众青年才俊都在奋笔疾书、认真作答,殿内安静得连取纸的细微声音都那么清晰。
慕容辞觉得度日如年,他们却觉得时光飞驰,一炷香的时辰已经过了一半。
忽然,寂静里砰的一声,沉闷的声响。
但见左列第五张矮案的青年才俊侧身躺倒在地,呼吸急促,剧烈地喘着。
其他才俊都吃惊地看着那人,不明所以。
何光等礼部的人第一时间赶过去,慕容辞、慕容彧不约而同地快步走过去,“发生了什么事?”
但见那青年才俊躺在地上睁着绝望的双目,剧烈地长喘,好似喘息对他来说非常困难,很难呼吸到新鲜的空气,还带着嗬嗬咻咻的声音,好像下一刻就会因为喘不上来而断气,十分吓人。
慕容辞见过类似症状的病患,好像是哮症。
“速速去请太医院请太医。”慕容彧当机立断地下令。
“你带两个内侍去。”情况紧急,何光吩咐右侍郎。
“不如先把他带到偏殿,比试如常进行。”慕容辞提议。
御王在这儿,何光下意识地看向他,待他微一点头,这才吩咐几个内侍把发病的人抬到偏殿。
然而,正在几个内侍想要动手的时候,呼吸急促、大汗淋漓的兵刃忽然没动静了,静静地躺着,死气沉沉。

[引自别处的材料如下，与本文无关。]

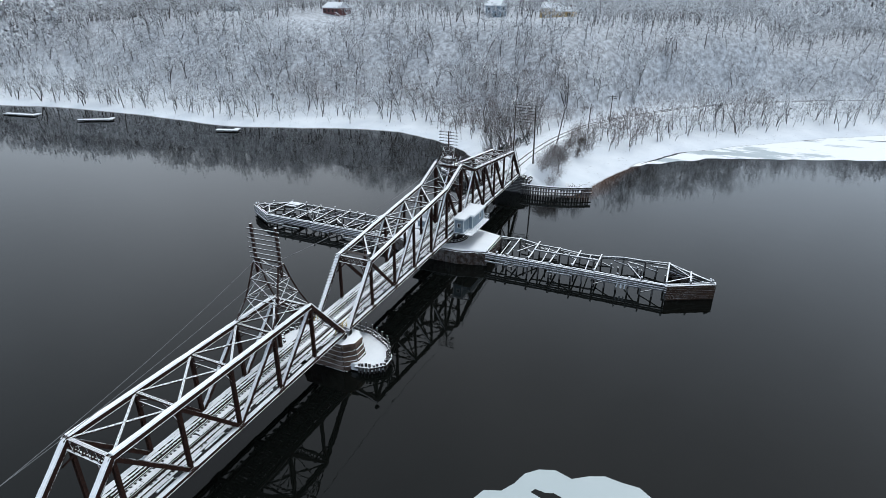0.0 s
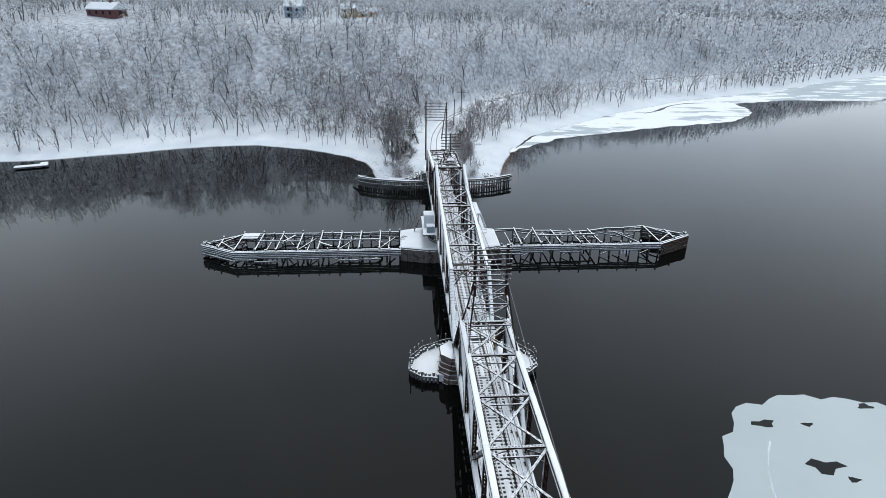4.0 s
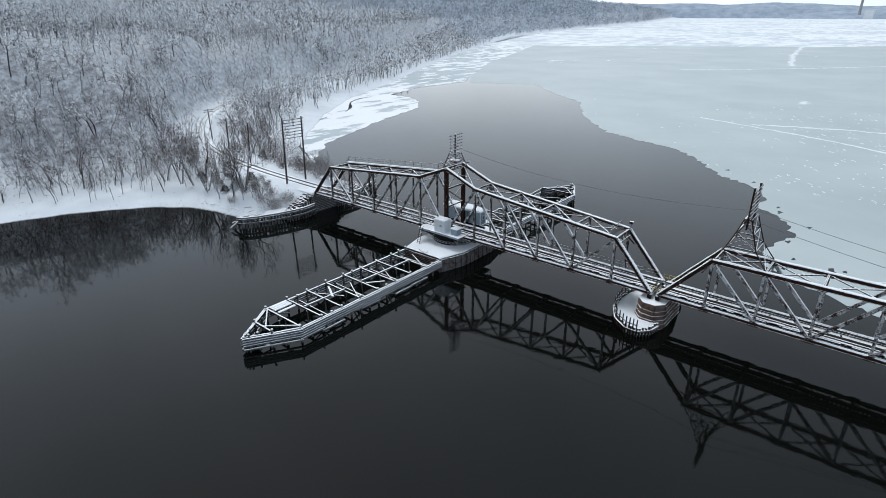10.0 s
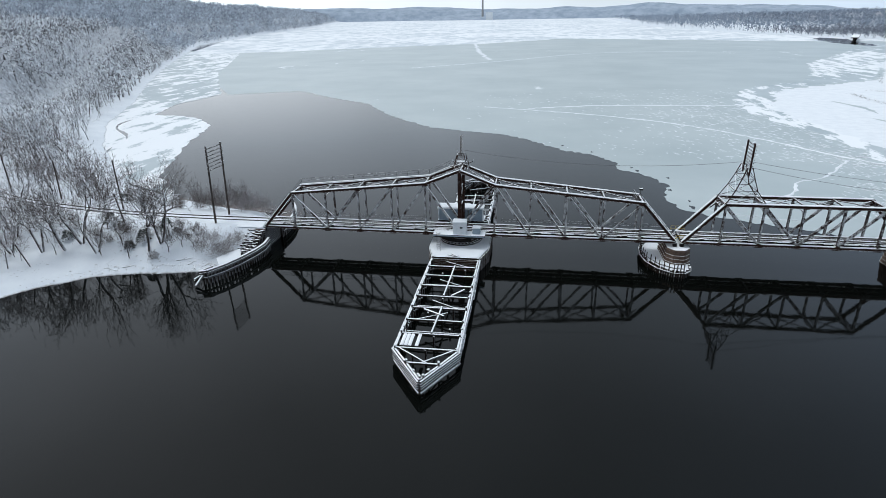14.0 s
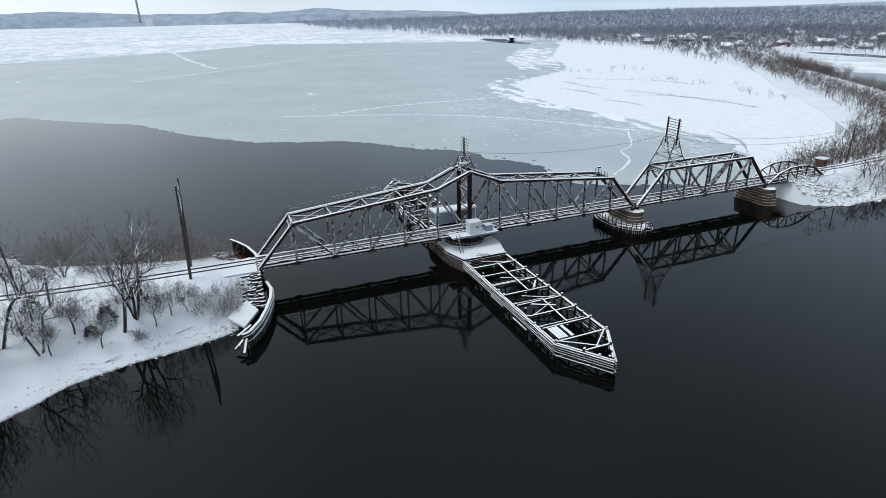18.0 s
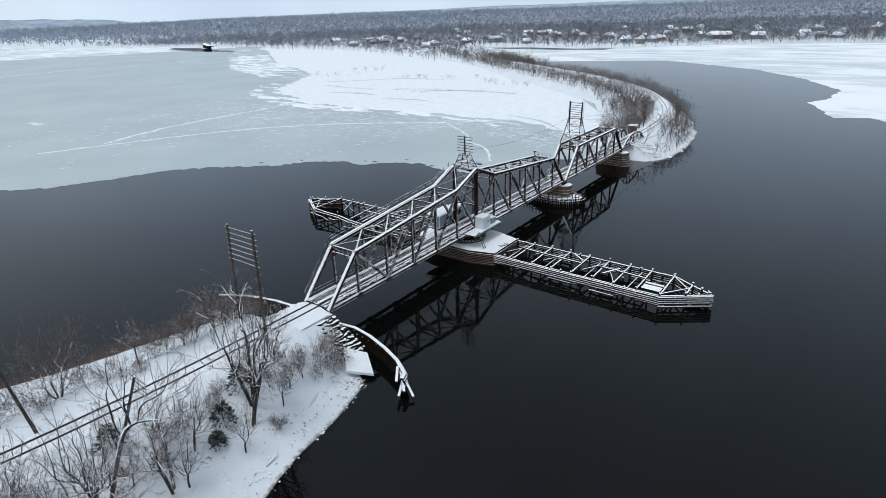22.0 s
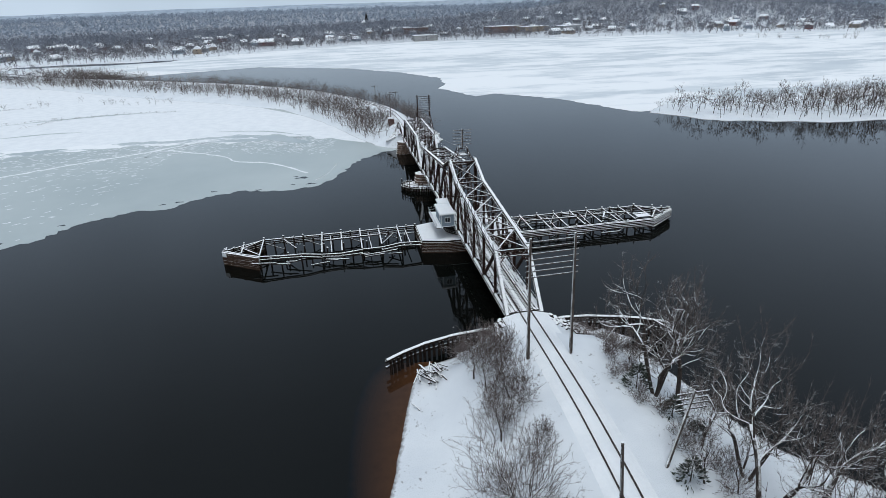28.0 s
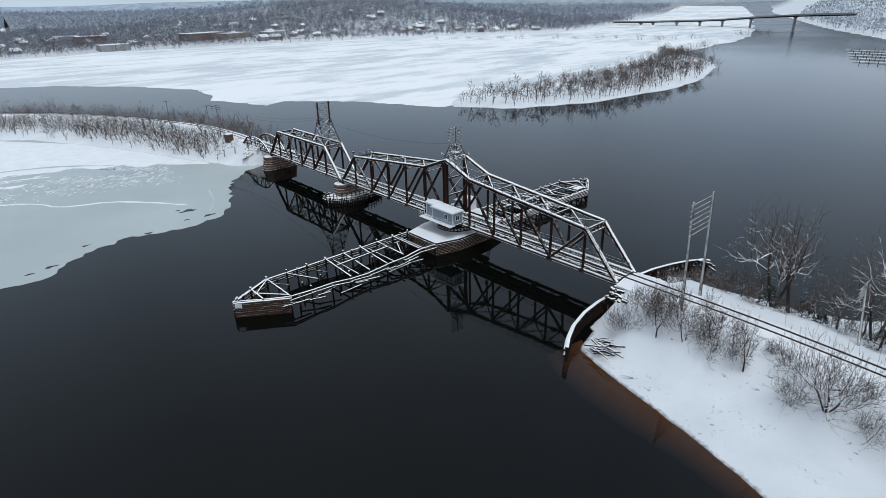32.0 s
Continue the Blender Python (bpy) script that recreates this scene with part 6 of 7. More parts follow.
# leaning branches and driftwood on the beach
for i, (x, y, l, a) in enumerate(((-50, -12.4, 4.2, 20), (-46.2, -12.8, 2.0, 70), (-57, -15.2, 1.8, 10), (-44.6, -13.6, 1.5, 120), (-43.2, -12.6, 2.2, 95), (-47.5, 15.6, 1.4, 30))):
    z = float(height(x, y))
    bm = bmesh.new()
    c, s_ = math.cos(radians(a)), math.sin(radians(a))
    tube(bm, (x, y, z + 0.1), (x + c * l * 0.6, y + s_ * l * 0.6, z + 0.25), 0.09, 0.07, 6)
    tube(bm, (x + c * l * 0.6, y + s_ * l * 0.6, z + 0.25), (x + c * l, y + s_ * l + 0.2, z + 0.35), 0.07, 0.03, 6)
    tube(bm, (x + c * l * 0.5, y + s_ * l * 0.5, z + 0.22), (x + c * l * 0.7 - 0.4 * s_, y + s_ * l * 0.7 + 0.4 * c, z + 0.5), 0.04, 0.02, 5)
    tagged(part("driftwood", bm, M_BARK), "snow-dusted fallen branch on the shore", "driftwood", "driftwood pieces")


# ---- woods ----
def wood_variant(seed, h, n, twigs, tw, wide=0.36, fork=0.4, lobes=7, trunk_r=0.011, limb_r=0.05, stems=1, limb=0.5):
    """Vertices, triangles and material numbers of one plain bare tree (0 bark, 1 twigs)."""
    rng = np.random.default_rng(seed)
    vs, fs, ms = [], [], []

    def flat(p, q, w, kind=1):
        d = Vector(q - p).normalized()
        s = np.array(d.cross(Vector(rng.normal(0, 1, 3))).normalized()) * w
        b = len(vs)
        vs.extend([p - s, p + s, q])
        fs.append((b, b + 1, b + 2))
        ms.append(kind)
    for st in range(stems):
        d = np.array((rng.normal(0, 0.1), rng.normal(0, 0.1), 1.0)) + (0 if stems == 1 else rng.normal(0, 0.16, 3) * np.array((1, 1, 0)))
        trunk = np.array([d * (h * fork * i / 3) + rng.normal(0, 0.015, 3) * h * (i > 0) for i in range(4)])
        c = d * h * (0.55 + fork * 0.2)
        r = (h * wide, h * wide, h * (1 - fork) * 0.52)
        P, par, feed = skeleton(trunk, crown_points(rng, n // stems, c, r, lobes, 0.36), 0.4, 0.14, seed + st)
        rad = trunk_r * h * (feed / feed[0]) ** 0.5
        for i in range(1, len(P)):
            p, q = P[par[i]], P[i]
            dd = q - p
            if dd @ dd < 1e-4:
                continue
            dark = rad[i] > 0.5 * rad[0]
            if not dark:
                bare = rad[i] > limb * rad[0]
                flat(p, q, max(rad[i] * 1.2, limb_r), 0 if bare else 1)
                continue
            ax = Vector(dd).normalized()
            s = np.array(ax.orthogonal().normalized())
            u = np.array(ax.cross(Vector(s)))
            b = len(vs)
            for pt, rr in ((p, rad[par[i]] if i < 4 else rad[i] * 1.1), (q, rad[i])):
                for k in range(3):
                    vs.append(pt + (s * math.cos(2.0944 * k) + u * math.sin(2.0944 * k)) * rr)
            for k in range(3):
                k2 = (k + 1) % 3
                fs.extend([(b + k, b + k2, b + 3 + k2), (b + k, b + 3 + k2, b + 3 + k)])
                ms.extend([0, 0])
        tips = np.nonzero(feed < 5)[0]
        heart = c - np.array((0, 0, r[2] * 0.7))
        for i in range(twigs // stems):
            k = tips[rng.integers(len(tips))]
            a = P[par[k]] + (P[k] - P[par[k]]) * rng.uniform(0.2, 1)
            o = a - heart
            e = o / (np.linalg.norm(o) + 1e-6) + rng.normal(0, 0.6, 3)
            e /= np.linalg.norm(e)
            flat(a, a + e * rng.uniform(0.5, 1.2) * h / 11, tw)
    return np.array(vs), np.array(fs), np.array(ms)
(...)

何光颤抖着手去探他的鼻息,惊得老脸发白,短须发颤,“王爷,殿下,这…”
慕容彧飞速探他的鼻息,宣布了一个可怕的事实,“没气了。”
满殿哗然。
青年才俊们不禁感到后怕,三三两两地议论起来。
慕容辞有点懵,一个活生生的人就这么死了?
“比试继续,何大人你在这儿看着。”
慕容彧拊掌两声,一道黑影不知从什么地方冒出来,毕恭毕敬地闪过来。
黑影便是他的暗卫鬼影,他吩咐鬼影代替他在这儿监督比试,然后看她一眼,前往偏殿。
尸体被抬走了,慕容辞也跟着走。
…
短短半盏茶的功夫,血气方刚的大好青年就这么英年早逝了。
偏殿,慕容辞觉得人生无常、祸福难料,生死一线,很多时候只是一念之间。
死的人是翰林院范学士嫡长公子范孝文。
倘若他今日没来参与文试,是不是就不会死?
翰林院范学士乃当世公认的文豪大儒,其长子幼承庭训,家学渊源,七岁便以不俗的才学名动帝京。因为他自小身患哮症,避忌甚多,稍微不注意便会哮症发作。因此虽然他才华横溢风度翩翩,却没有入仕。
昭华公主驸马招选的消息一传扬出去,便有人戏言,文试必定是范孝文夺得魁首。
却不曾想,死在了比试现场。
李太医匆匆赶来,向御王和太子行礼过后,立即去察看已经死去的病患。
“王爷,殿下,范公子确是哮症发作而去世。”李太医躬身道。